The kids willing to play one on one has nothing to do with my question. I'm sure there are plenty of kids that would want to. What does it teach them? What lessons are they learning? There are plenty of camps run by NBA players and former NBA players and they don't play one-on-one with the camp kids. It serves no purpose in helping the kids get better. Whether it's entertaining watching Michael Jordan shoot jumpers over kids, giving them head and shoulder fakes, and then driving and dunking on them is a matter of opinion. I find it amusing in that it looks lame, not entertaining. You think it's cool. Other people in this thread thinks it's the highlight of some of these kids' lives. I don't. You're not changing my opinion of it. So, you don't need to try to convince me that it's not lame. It's an opinion.

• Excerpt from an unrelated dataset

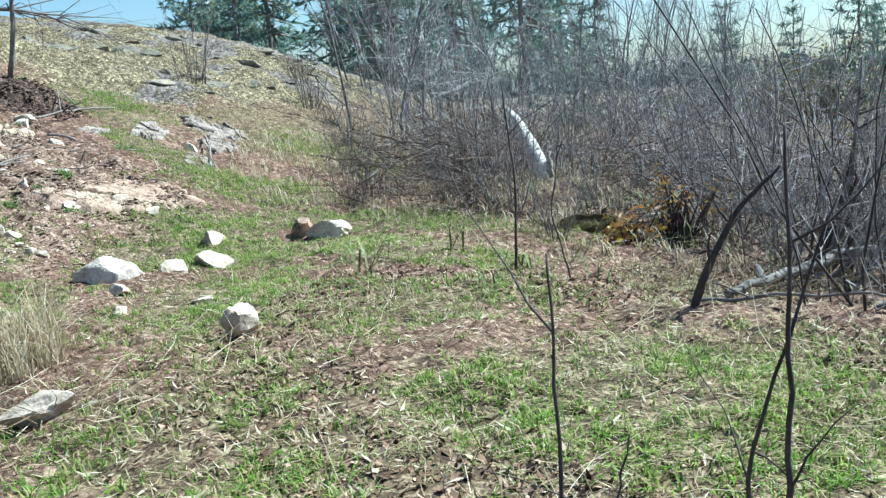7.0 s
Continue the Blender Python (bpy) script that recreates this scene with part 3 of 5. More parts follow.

For me, it would be entertaining enough to get some one on one lessons from Michael Jordan, having him help me with my jump shooting form, teaching me some tricks of the trade on positioning, form, technique, and what not without him having to show off that he can still hit jumpers and drive on kids that are no where near NBA caliber. It would be enough to shoot jumpers with him, talk to him while he gave me advice on my game.
What's the purpose of going one-on-one? The best answer in this thread is that it's entertaining. LOL, ok.

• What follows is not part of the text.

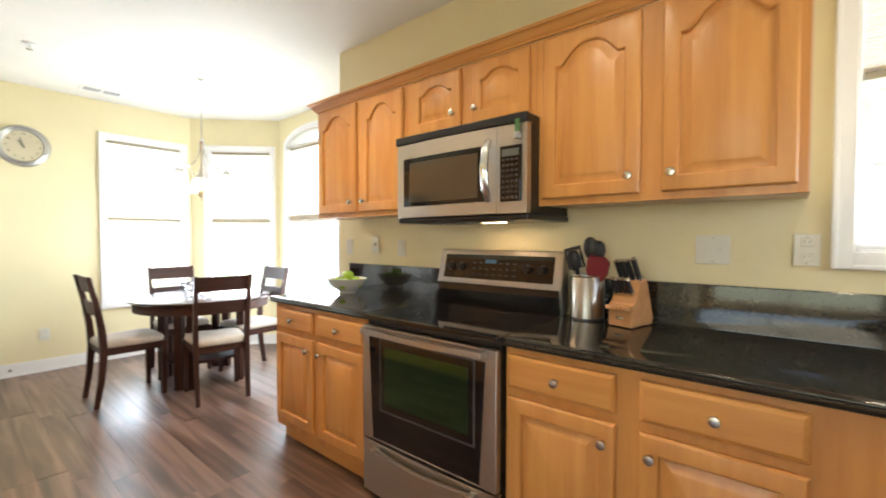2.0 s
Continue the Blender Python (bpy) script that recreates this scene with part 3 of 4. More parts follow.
def diag(u, v):
    """Place on the diagonal corner: u along the sink's front edge, v into the corner, from the middle of the edge."""
    c = (DIAG0 + DIAG1) / 2
    return c + Vector((0.7071, -0.7071)) * u + Vector((0.7071, 0.7071)) * v


def bowl_loop(u0, u1, v0, v1, r, n=6, back=0.0):
    pts = []
    for cu, cv, a0 in ((u0 + r, v0 + r, 180), (u1 - r, v0 + r, 270), (u1 - r, v1 - r, 0), (u0 + r, v1 - r, 90)):
        for k in range(n + 1):
            a = radians(a0 + 90 * k / n)
            pts.append((cu + r * math.cos(a), cv + r * math.sin(a)))
    return [tuple(diag(u, v)) for u, v in pts]


BOWL_A = (-0.46, 0.045, 0.11, 0.56, 0.17)
BOWL_B = (0.075, 0.385, 0.10, 0.47, 0.12)
main = [(-0.953, BFACE - 0.018), (DIAG0.x + 0.01, BFACE - 0.018), (RFACE - 0.025, DIAG1.y - 0.01 + 0.02), (RFACE - 0.025, 0.52), (RIGHT - g - E_, 0.52), (RIGHT - g - E_, BACK - g - E_), (-0.953, BACK - g - E_)]
worktop("polished black granite worktop round the corner sink", main, [bowl_loop(*BOWL_A)[::-1], bowl_loop(*BOWL_B)[::-1]])


def splash(points, z1):
    bm = bmesh.new()
    for (a, b, c, d) in points:
        box(bm, a, b, c, d, CT + 0.0005, z1, 0.003)
    return tagged(part("backsplash", bm, GRANITE), "low black granite backsplash against the wall", "backsplash")


SPL = 1.096
splash([(-2.688, -1.742, BACK - 0.022, BACK - 0.001)], SPL)
splash([(-0.96, RIGHT - 0.024, BACK - 0.022, BACK - 0.001)], SPL)
splash([(RIGHT - 0.022, RIGHT - 0.001, 0.52, BACK - 0.001)], SPL)
splash([(-3.665, -1.375, LEFTY + 0.001, LEFTY + 0.022)], SPL)

# sink and tap
sink = thing("sink", "double-bowl stainless steel sink set under the granite", "sink")
for spec in (BOWL_A, BOWL_B):
    bm = bmesh.new()
    u0, u1, v0, v1, r = spec
    rows = []
    for grow, z in ((0.004, CT - SLAB - 0.001), (0.0, CT - 0.05), (-0.008, CT - 0.17), (-0.03, CT - 0.195), (-0.08, CT - 0.2)):
        rows.append([bm.verts.new((*p, z)) for p in bowl_loop(u0 - grow, u1 + grow, v0 - grow, v1 + grow, r)])
    for a, b in zip(rows, rows[1:]):
        for k in range(len(a)):
            bm.faces.new((a[k], a[(k + 1) % len(a)], b[(k + 1) % len(a)], b[k]))
    bm.faces.new(rows[-1])
    bowl = part("basin", bm, STEEL_X, sink, "", 50)
    cx, cy = diag((u0 + u1) / 2, (v0 + v1) / 2)
    part("drain", lathe([(0.045, 0.003), (0.035, 0.004), (0.02, 0.001), (0, 0.001)], 20, m=pose(cx, cy, CT - 0.2)), CHROME, bowl, "chrome drain", 40)
tap_at = Vector((0.725, 2.825))
tap = thing("kitchen_tap", "tall chrome pull-down kitchen tap with a side lever", "tap", pose(tap_at.x, tap_at.y, CT, 0, 0, -19))
part("base", lathe([(0, 0), (0.03, 0), (0.03, 0.008), (0.022, 0.016), (0.018, 0.05), (0.022, 0.075), (0.024, 0.12), (0.02, 0.14), (0.014, 0.15), (0, 0.15)], 24), CHROME, tap, "", 40)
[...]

You don't like the football comparison, fine. If Charles Barkley held a camp and did the same thing, backing down kids 200 pounds lighter than him in the post and scoring on them, would that be fun too? If Dominique held a camp and had a sessions where kids had to stand in the lane and take charges on him while he tried to jump over them and dunk on them, would that be fun too?
It's comical to me. Amusing that Michael Jordan would go one-on-one against kids, not only shoot jumpers, but give them shoulder fakes as if he needed to create space to shoot over them, drive on these kids, and then after dunking talk to the crowd.
Entertaining... sure. In very lame way.